Torure. That how most people describe them. If you quit piano lessons when you were younger, the part you hated most was either scales or your teacher's breath. Or both. And scales are not really that important until they are extrememly important and you will wish you had already practiced them for months or years. Scales are the "wax on; wax off" of piano. Stupid, boring work that does not pay off in the short run.

 

 

 

3 - Chords

Overlooked by many classical teachers, this is the quickest way to sound like a pro and have fun on your instrument. I assume teachers skip this either because they don't really understand how they work or perhaps it's fear: many students who get into chords have so much fun, they never go back to the 'serious' study of their instrument. Chords are just groups of notes that sound good together. Memorize about 10 of these groups and you can be ready to fake your way through almost any song in world.

 

 

 

4 - Ear Training

Ear training is the skill of being able to just sit down and play something after hearing it. It looks like magic, but it's totally a trainable skill. This comes in many forms: intervals, chords, rhythms, and ultimately, tying them all together for transcriptions.

 

 

 

5 - Sight Reading

Sight reading is the ability to look at a piece of music and play it perfectly without ever having heard it or seen it before. This is a skill that teachers usually emphasize way too much or way too little. Entirely or not at all. Depending on what you plan to do in music, you may need this skill anywhere from constantly (presbyterian church organist) to never (rock star). If you hope to make a living in music, you'll probably excercise this skill at least a little.

 

 

 

6 - Improvisation

Making up a song on the spot is not nearly as much talent as a learned skill. It is true that people who enjoy creating and are not afraid of making mistakes generally pick up this skill faster, but anyone can learn it if the teacher knows how to teach it.

 

 

 

7 - Theory

Theory is the study of how and why music is put together the way it is. This usually inovlves a lot of talking and analysis. Theory is extrememly helpful in speeding up the learning process. In the same way that categorizing what a vowel is and how it works helps a kindergartener learn to spell faster, learning about keys and time signatures and chord patterns helps students learn all the other skills and connect them more quickly.

 

 

 

8 - Technique

Technique is really disaster prevention.

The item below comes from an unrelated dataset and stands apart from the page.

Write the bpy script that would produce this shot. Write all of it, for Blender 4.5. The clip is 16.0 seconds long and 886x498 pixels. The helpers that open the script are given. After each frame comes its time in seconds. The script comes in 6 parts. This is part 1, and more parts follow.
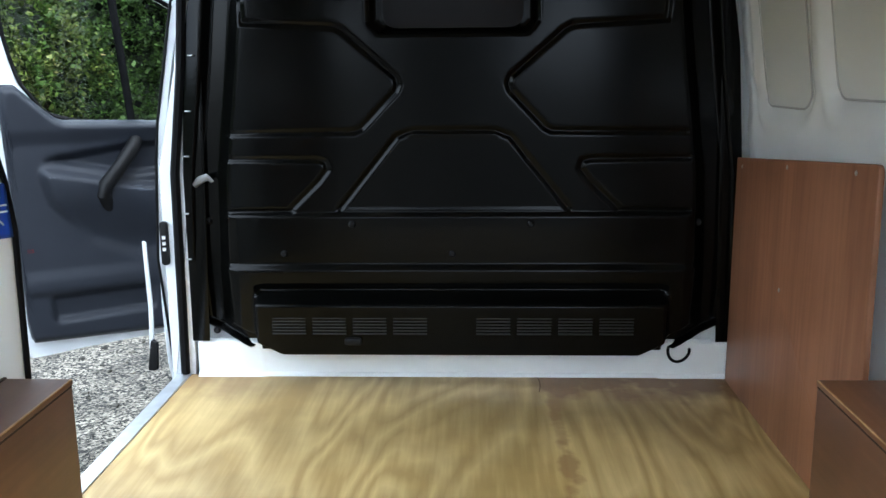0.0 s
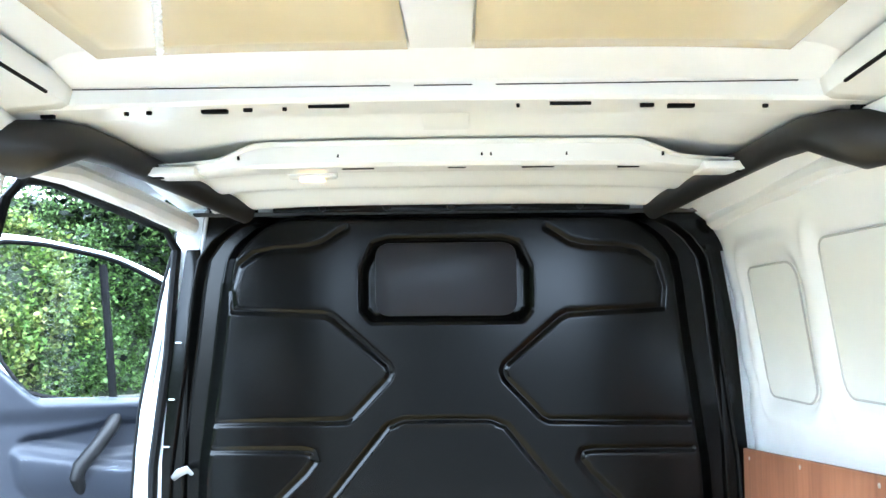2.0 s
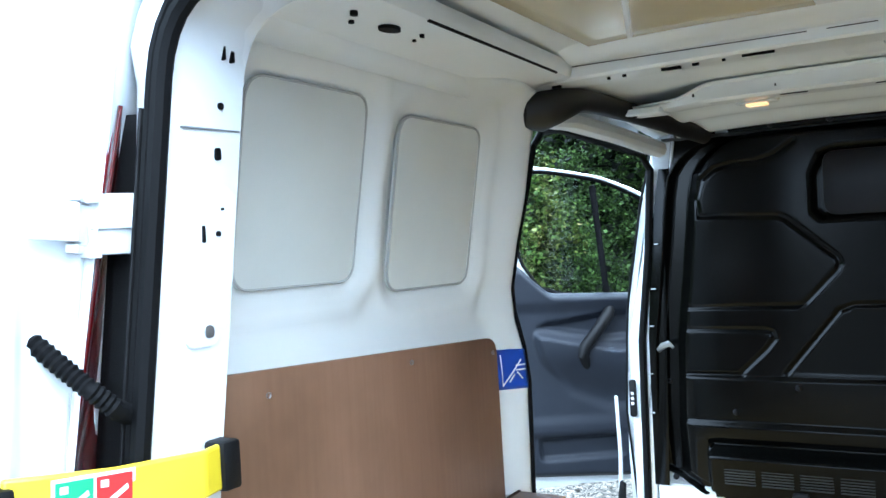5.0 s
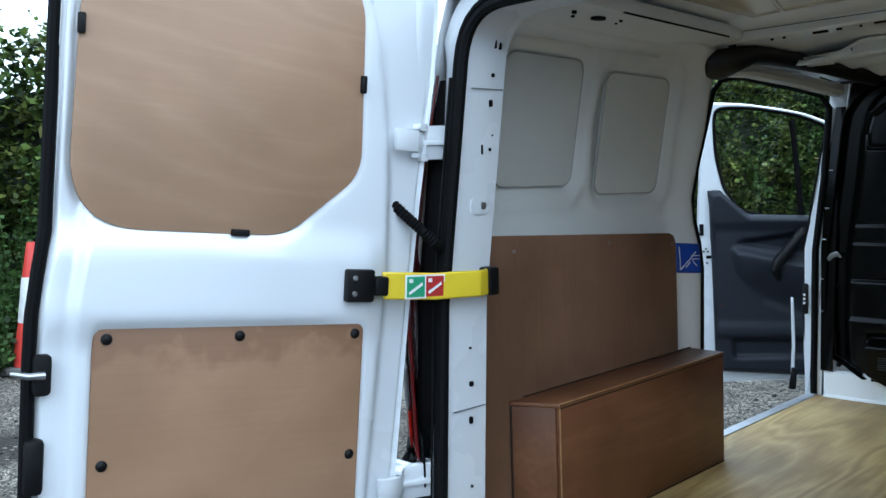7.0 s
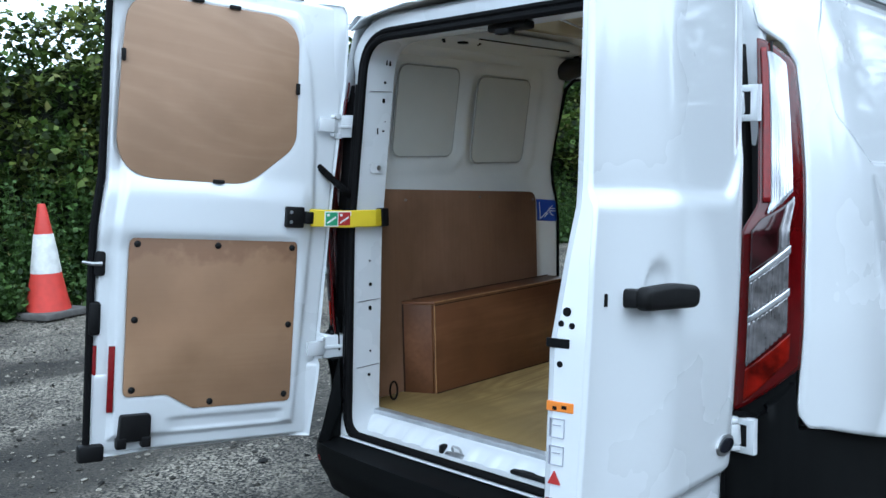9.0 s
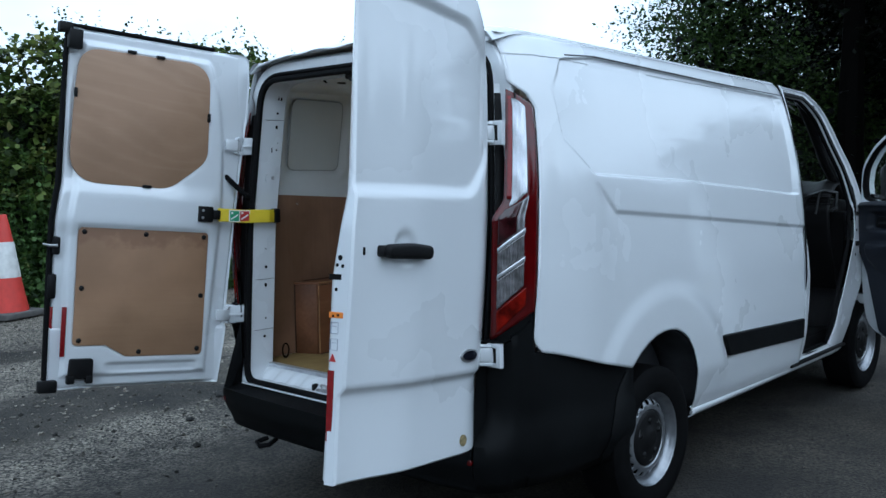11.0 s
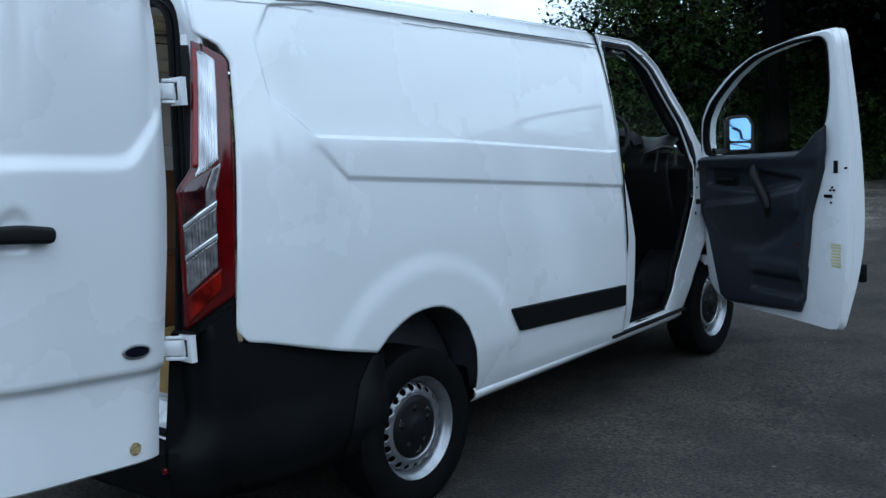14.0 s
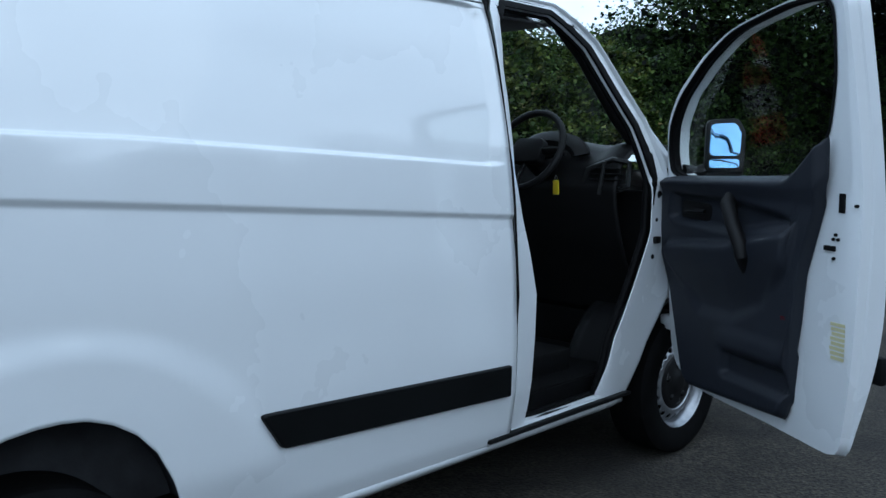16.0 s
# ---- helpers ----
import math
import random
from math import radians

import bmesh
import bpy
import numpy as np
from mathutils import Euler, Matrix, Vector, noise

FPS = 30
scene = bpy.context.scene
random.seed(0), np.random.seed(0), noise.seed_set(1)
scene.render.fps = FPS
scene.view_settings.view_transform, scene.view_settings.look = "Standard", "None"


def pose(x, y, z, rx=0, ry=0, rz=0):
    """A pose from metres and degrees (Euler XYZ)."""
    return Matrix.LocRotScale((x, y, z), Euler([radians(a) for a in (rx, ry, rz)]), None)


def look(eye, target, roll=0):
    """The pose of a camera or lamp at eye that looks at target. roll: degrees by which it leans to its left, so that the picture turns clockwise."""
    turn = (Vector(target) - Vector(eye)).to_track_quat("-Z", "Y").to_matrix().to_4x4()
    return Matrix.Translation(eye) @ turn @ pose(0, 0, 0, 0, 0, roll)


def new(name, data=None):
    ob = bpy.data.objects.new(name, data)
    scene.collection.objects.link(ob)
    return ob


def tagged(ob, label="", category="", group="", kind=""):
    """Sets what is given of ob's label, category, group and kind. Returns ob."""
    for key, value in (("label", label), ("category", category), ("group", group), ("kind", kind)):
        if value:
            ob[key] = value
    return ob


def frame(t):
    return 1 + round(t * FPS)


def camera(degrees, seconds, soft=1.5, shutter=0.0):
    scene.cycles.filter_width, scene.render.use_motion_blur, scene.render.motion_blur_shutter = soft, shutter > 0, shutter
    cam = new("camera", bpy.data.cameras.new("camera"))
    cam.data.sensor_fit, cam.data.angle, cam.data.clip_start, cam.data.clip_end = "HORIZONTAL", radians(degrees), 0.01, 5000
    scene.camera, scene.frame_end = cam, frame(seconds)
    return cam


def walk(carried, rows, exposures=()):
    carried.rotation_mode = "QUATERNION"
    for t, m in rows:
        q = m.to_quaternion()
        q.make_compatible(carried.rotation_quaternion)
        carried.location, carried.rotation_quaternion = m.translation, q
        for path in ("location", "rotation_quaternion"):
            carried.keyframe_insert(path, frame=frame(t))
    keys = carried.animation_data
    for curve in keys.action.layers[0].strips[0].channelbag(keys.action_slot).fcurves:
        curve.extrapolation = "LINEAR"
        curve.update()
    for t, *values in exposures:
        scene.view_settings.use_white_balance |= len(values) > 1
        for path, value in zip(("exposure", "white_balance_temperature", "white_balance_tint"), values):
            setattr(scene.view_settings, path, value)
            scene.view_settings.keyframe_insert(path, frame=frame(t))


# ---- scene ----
cam = camera(52.0, 16.0)
PATH = [
    (0, (0.066, -0.161, 1.514), (-0.031, 1.795, 1.108), -0.5),
    (0.5, (0.066, -0.104, 1.579), (-0.001, 1.874, 1.295), -0.0),
    (1, (0.059, -0.077, 1.6), (-0.036, 1.913, 1.43), -0.0),
    (1.5, (0.046, -0.077, 1.596), (-0.012, 1.922, 1.601), -0.2),
    (2, (0.04, -0.077, 1.624), (-0.022, 1.917, 1.756), -0.5),
    (2.5, (0.055, -0.09, 1.625), (-0.032, 1.901, 1.793), -0.5),
    (3, (0.054, -0.129, 1.615), (-0.202, 1.849, 1.755), -1.9),
    (3.5, (0.116, -0.18, 1.61), (-0.419, 1.744, 1.717), -2.1),
    (4, (0.19, -0.279, 1.61), (-0.605, 1.556, 1.67), -2.6),
    (4.5, (0.211, -0.454, 1.603), (-0.724, 1.313, 1.67), -3.3),
    (5, (0.235, -0.663, 1.604), (-0.803, 1.046, 1.576), -3.1),
    (5.2, (0.266, -0.733, 1.593), (-0.832, 0.938, 1.559), -3.0),
    (7.3, (0.983, -1.496, 1.559), (-0.482, -0.149, 1.357), -1.6),
    (7.5, (1.094, -1.571, 1.566), (-0.382, -0.241, 1.333), -1.6),
    (8, (1.337, -1.745, 1.583), (-0.143, -0.41, 1.415), -1.7),
    (8.5, (1.591, -1.911, 1.562), (0.184, -0.506, 1.347), -2.2),
    (9, (1.907, -2.011, 1.541), (0.495, -0.611, 1.329), -1.3),
    (9.2, (2.017, -2.06, 1.549), (0.615, -0.651, 1.325), -0.8),
    (11.3, (3.109, -2.59, 1.482), (1.755, -1.127, 1.32), -0.9),
    (11.5, (3.172, -2.65, 1.475), (1.816, -1.191, 1.297), -0.9),
    (12, (3.301, -2.697, 1.477), (1.986, -1.202, 1.287), -1.6),
    (12.5, (3.389, -2.573, 1.466), (2.068, -1.084, 1.272), -1.8),
    (13, (3.465, -2.334, 1.469), (2.131, -0.859, 1.254), -0.9),
    (13.5, (3.43, -1.989, 1.462), (2.114, -0.499, 1.251), -1.6),
    (14, (3.385, -1.571, 1.458), (2.092, -0.065, 1.216), -2.6),
    (14.5, (3.365, -1.11, 1.454), (2.034, 0.363, 1.212), -1.0),
    (15, (3.256, -0.626, 1.426), (1.916, 0.845, 1.221), -1.4),
    (15.5, (3.185, -0.15, 1.415), (1.817, 1.295, 1.207), -1.8),
    (16, (3.093, 0.326, 1.439), (1.67, 1.71, 1.198), -0.4),
]
walk(cam, [(t, look(eye, target, roll)) for t, eye, target, roll in PATH], [(0.0, 1.50, 5900, 6), (0.5, 2.62, 6200, 6), (1.0, 3.5, 5750, 5), (1.5, 3.85, 5450, 4), (2.5, 3.75, 5350, 4), (3.4, 3.65, 5300, 4), (4.0, 3.15, 5250, 3), (4.5, 2.5, 5300, 3), (5.0, 2.1, 5250, 2), (7.5, 0.13, 5450, 3), (9.0, 0.13, 5500, 3), (11.5, -0.75, 5350, 3), (13.2, -0.72, 5350, 3), (14.0, -0.66, 5350, 3), (16.0, -0.66, 5350, 3)])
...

Bad habits like improper fingering will not be a problem until songs become more complex and faster. By that time, a bad habit will halt all progress for weeks or months or may be too daunting an obstacle for the student to see a reason to continue. More likely they'll just decide they're "not good at this" or "not talented" or that music just "isn't my thing".

 

 

 

9 - Style

Most music is a blend of classical, jazz, blues, and some cousin of those and each style has its own skills and perspective on music that might really add a great new element to your playing.